At least they PAY their shrinks to hear this tripe.
Chinese water torture. Sod the critics. Sod the Frogs. Sod the New York "intellectuals."
Rating: Summary: A remarkable gem! Review: Dinner with Andre is a clever device employed by this smart director to exposse his multiple and deep concerns about the actual world . A dinner will be just the background in which we will watch the exchange of ideas and points of view about a lot of issues .
Extremely interesting ; this is a slow paced film just thinking about your good taste and intelectual refinement .

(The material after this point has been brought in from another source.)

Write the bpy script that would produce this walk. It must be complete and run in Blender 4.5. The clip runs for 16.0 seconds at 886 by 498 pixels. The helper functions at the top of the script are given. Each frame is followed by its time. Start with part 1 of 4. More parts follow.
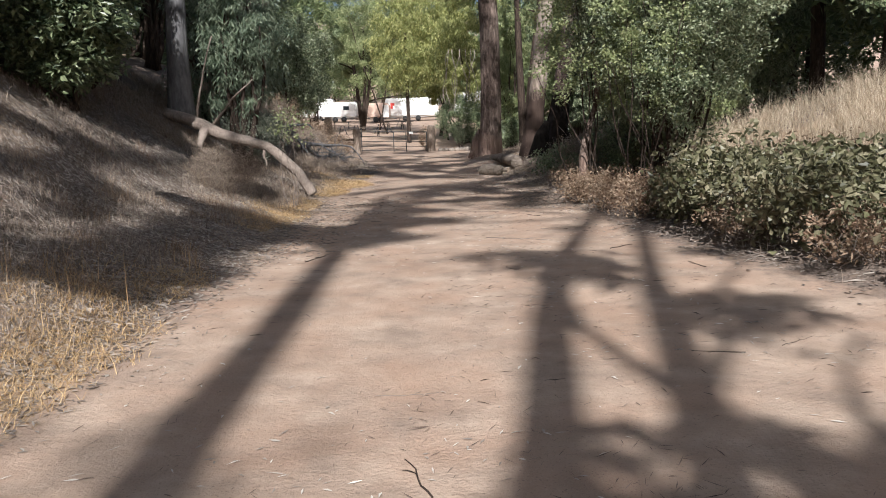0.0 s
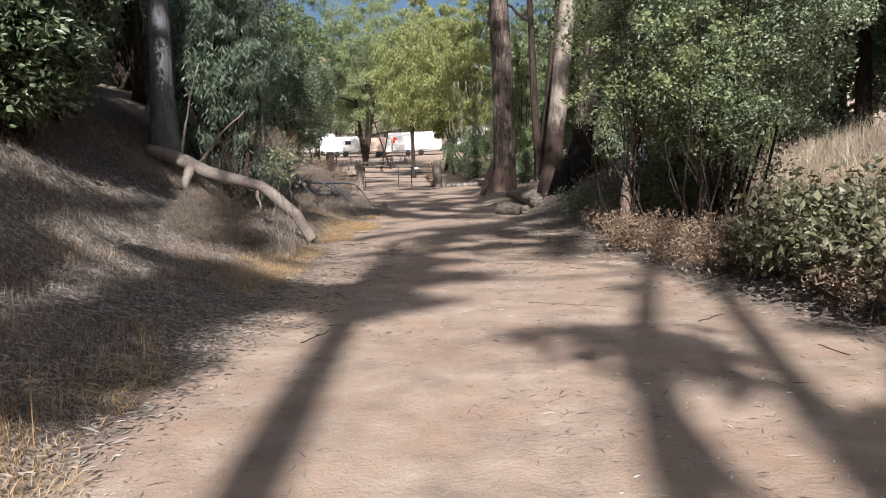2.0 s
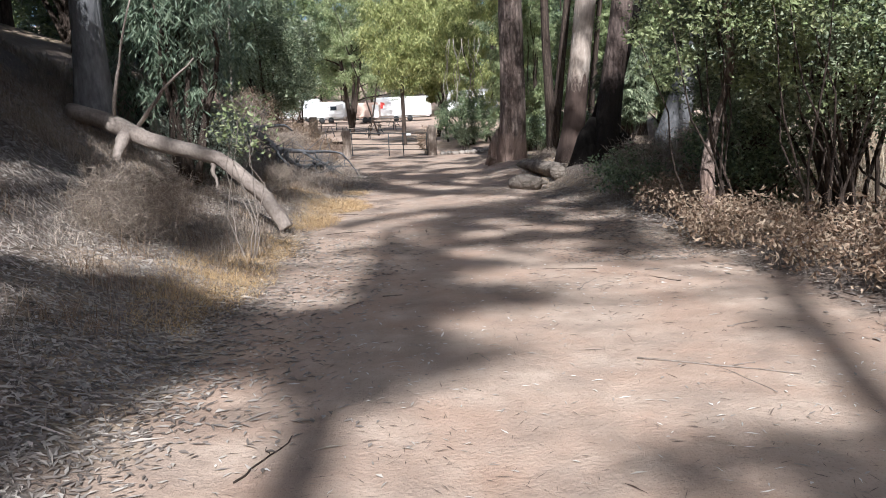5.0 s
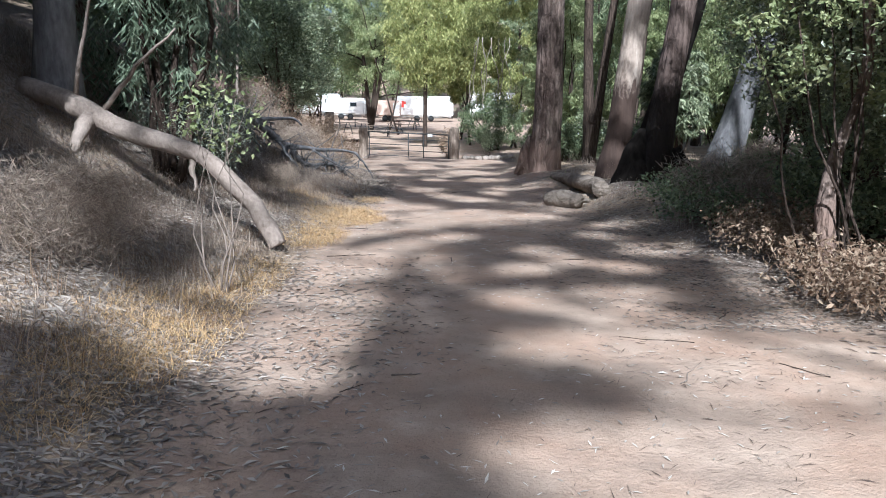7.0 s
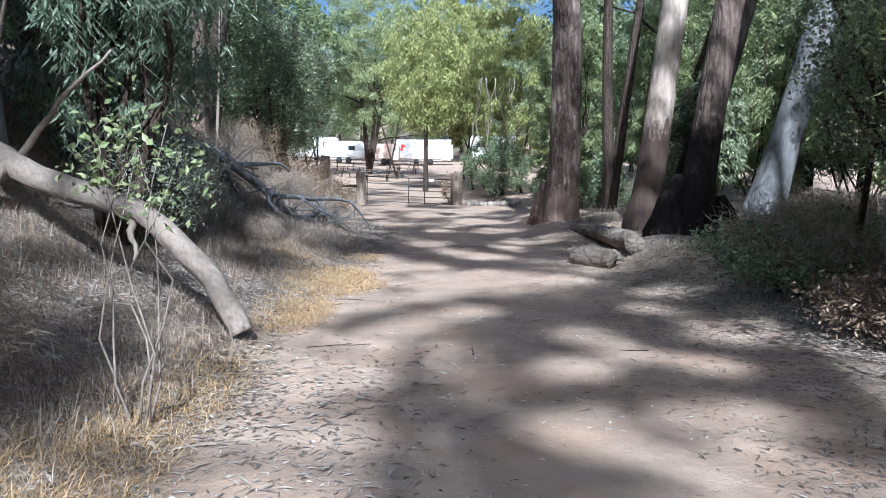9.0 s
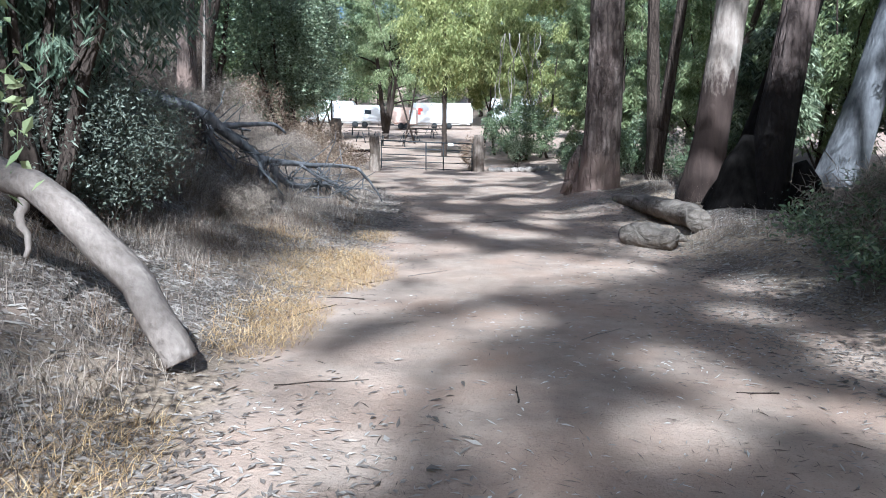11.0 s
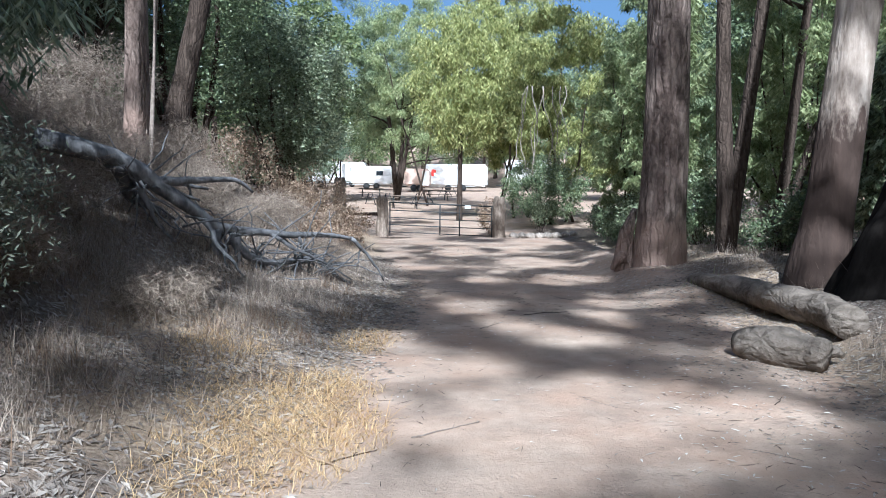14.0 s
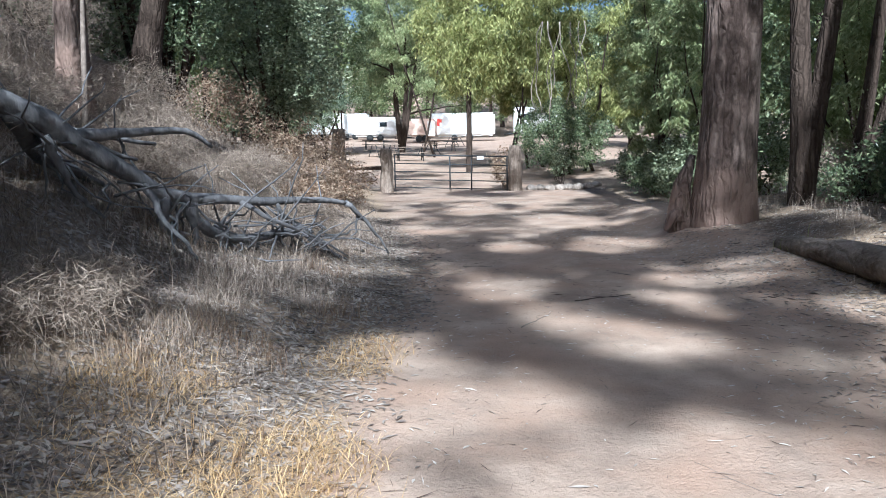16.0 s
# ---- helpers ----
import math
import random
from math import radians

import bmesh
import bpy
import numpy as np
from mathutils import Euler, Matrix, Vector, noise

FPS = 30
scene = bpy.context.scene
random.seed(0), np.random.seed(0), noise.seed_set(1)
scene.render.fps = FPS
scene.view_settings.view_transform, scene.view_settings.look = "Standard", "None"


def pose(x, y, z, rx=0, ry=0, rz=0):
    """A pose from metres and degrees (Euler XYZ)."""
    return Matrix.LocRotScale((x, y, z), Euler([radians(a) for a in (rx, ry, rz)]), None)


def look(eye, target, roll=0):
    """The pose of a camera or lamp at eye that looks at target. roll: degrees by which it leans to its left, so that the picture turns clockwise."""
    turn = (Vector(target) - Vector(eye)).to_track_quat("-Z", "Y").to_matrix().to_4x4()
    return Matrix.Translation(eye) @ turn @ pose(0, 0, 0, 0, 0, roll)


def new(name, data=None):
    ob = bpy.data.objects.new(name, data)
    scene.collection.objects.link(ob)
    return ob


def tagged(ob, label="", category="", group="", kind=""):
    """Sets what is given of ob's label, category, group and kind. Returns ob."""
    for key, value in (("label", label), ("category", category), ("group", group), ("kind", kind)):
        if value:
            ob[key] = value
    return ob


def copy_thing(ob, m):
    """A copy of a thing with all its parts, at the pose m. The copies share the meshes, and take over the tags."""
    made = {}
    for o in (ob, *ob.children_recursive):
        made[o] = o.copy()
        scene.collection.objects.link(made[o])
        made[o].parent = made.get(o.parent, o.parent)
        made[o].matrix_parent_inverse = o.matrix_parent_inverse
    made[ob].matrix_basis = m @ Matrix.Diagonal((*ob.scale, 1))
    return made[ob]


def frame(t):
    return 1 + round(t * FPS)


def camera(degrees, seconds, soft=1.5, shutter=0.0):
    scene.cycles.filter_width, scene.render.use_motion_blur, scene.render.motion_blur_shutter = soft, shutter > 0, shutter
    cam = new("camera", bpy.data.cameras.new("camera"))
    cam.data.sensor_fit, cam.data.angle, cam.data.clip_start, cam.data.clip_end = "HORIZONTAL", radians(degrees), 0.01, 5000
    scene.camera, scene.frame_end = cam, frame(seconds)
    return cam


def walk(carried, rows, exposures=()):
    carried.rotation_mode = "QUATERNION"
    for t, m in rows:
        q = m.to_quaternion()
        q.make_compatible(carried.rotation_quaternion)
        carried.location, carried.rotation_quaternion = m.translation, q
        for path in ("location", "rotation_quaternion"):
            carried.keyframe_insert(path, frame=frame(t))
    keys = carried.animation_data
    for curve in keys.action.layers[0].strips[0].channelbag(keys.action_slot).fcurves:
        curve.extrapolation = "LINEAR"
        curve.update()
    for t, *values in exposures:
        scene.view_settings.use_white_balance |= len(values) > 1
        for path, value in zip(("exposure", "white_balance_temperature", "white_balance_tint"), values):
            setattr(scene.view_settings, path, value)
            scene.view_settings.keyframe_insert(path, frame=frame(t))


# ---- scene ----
cam = camera(59.3, 16.0, 1.0)
METRES, EYE, TILT, LEAN, TURN = 17.5, 1.42, -9.0, 1.9, 0.0
ROWS = [
    (0.0, 0.0, 0.0, 0.0, -0.0, 0.0, 0.0),
    (0.5, -0.0075, 0.0256, 0.0052, -0.15, 0.79, 0.63),
    (1.0, -0.0116, 0.0541, 0.0103, -0.55, 2.51, 1.45),
    (1.5, -0.0141, 0.0827, 0.0154, -0.04, 2.95, 0.72),
    (2.0, -0.0177, 0.1139, 0.0203, 0.11, 2.45, 0.35),
    (2.5, -0.0225, 0.1429, 0.0248, 0.2, 1.76, -0.02),
    (3.0, -0.0273, 0.1733, 0.0303, 0.06, 0.67, -0.15),
    (3.5, -0.0308, 0.2024, 0.0342, -1.05, 1.77, -0.58),
    (4.0, -0.0336, 0.2371, 0.0379, -2.35, 1.29, -0.04),
    (4.5, -0.0359, 0.2668, 0.0406, -1.64, -0.29, -0.35),
    (5.0, -0.0384, 0.3002, 0.0466, -0.8, 0.02, 0.75),
    (7.5, -0.0501, 0.4522, 0.0712, 0.22, 0.23, -2.95),
    (8.0, -0.0536, 0.483, 0.0783, 0.76, 2.43, -2.22),
    (8.5, -0.0561, 0.5141, 0.0828, 0.51, 3.5, -2.79),
    (9.0, -0.0576, 0.5426, 0.088, 0.02, 3.26, -2.38),
    (11.5, -0.0644, 0.6961, 0.1083, 1.64, 0.45, -2.35),
    (12.0, -0.0674, 0.7283, 0.1139, 1.69, 1.45, -2.22),
    (12.5, -0.0694, 0.7593, 0.1201, 0.94, 2.76, -1.98),
    (13.0, -0.0694, 0.7905, 0.1249, 1.4, 4.25, -1.7),
    (13.5, -0.0709, 0.8233, 0.1294, 1.16, 5.01, -2.28),
    (14.0, -0.074, 0.8562, 0.1323, 2.28, 5.16, -2.72),
    (14.5, -0.0759, 0.8868, 0.1373, 2.28, 2.79, -1.02),
    (15.0, -0.0789, 0.9175, 0.1426, 1.6, 0.51, -0.53),
    (15.5, -0.0833, 0.9495, 0.1475, 1.63, 2.19, -0.06),
    (16.0, -0.0877, 0.9828, 0.1518, 2.89, 1.54, -1.31),
]
walk(cam, [(t, pose(0, 0, EYE, TILT, LEAN, TURN) @ pose(METRES * x, METRES * y, METRES * z, 90 + pitch, roll, yaw)) for t, x, y, z, yaw, pitch, roll in ROWS], [(0.0, 0.68, 5450.0, 10.0), (6.0, 1.02, 5000.0, 8.0), (11.0, 1.22, 4550.0, 4.0), (16.0, 1.14, 4750.0, 5.0)])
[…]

A triumph of the good taste .
Rating: Summary: I want to have a conversation like this Review: I have not seen this DVD so my review pertains only to the movie itself. This is one of my favorite films of all time. I can watch it over and over again and it remains enjoyable. The entire movie consists of two old friends having a conversation over dinner. Wallace Shawn plays Wallace Shawn, a struggling playwrite who acts to pay his bills. He is a realist, but he has an unshakable faith in the power and importance of art. Andre Gregory plays Andre Gregory, a once successful director who had worked with Shawn in the past, but who has since had an apparent breakdown. Shawn has heard rumors about his old friend's erratic behavior. Shawn is wary of the dinner. How crazy is Andre? Why does he want to meet after all of these years. He gently prods Andre with some general questions, but once he gets Andre started, there is no stopping him. He had had a breakdown - or a crisis, or an epiphany depending on how one looks at it. Andre had realized that he was not really living, but, rather, sort of existing in a semi-consious state. He looked around and saw that everyone was doing the same thing. He also lost his faith in the ability of art to communicate anything. This crisis is the result of his reaction to post-modernity in general. He proceeds to tell Wallace the extremes to which he went to try to feel like he was really experiencing life again. He traveled all over the world, experimented with all sorts of mysticism and unconventional thought, and developed a conscious, almost child-like view of the world. I will not paraphrase the entire conversation. Wallace Shawn does get his rebuttal, and it steers the conversation in a cryptic direction. The conclusion, or lack thereof, of the argument is challenging, if not down-right depressing. This aspect of the film is rarely mentioned. Although Shawn leaves exhilarated by the conversation he has had, that conversation has left the audience in a quandry. The movie should instigate some interesting conversations of your own. The script is just wonderfull. The two men taped many of their conversations and then edited them up and made a script out of it. Great idea that I am surprised is not used more often. The result is complete naturalism. Malle is reserved and delicate in his direction. A must for anyone who likes intelligent cinema - or simply craves a good conversation. Have that conversation vicariously through this splendid film.
Rating: Summary: DP!=DVD Review: Give it a try: you'll either giveup in 15 minutes; or would get hooked to it. Like a evening breeze of a warm day, let the movie conversation flow easily. Play..Pause...think...rewind...think...rewatch....reflect. Its not going to change your life, but would defintely effect your view about it.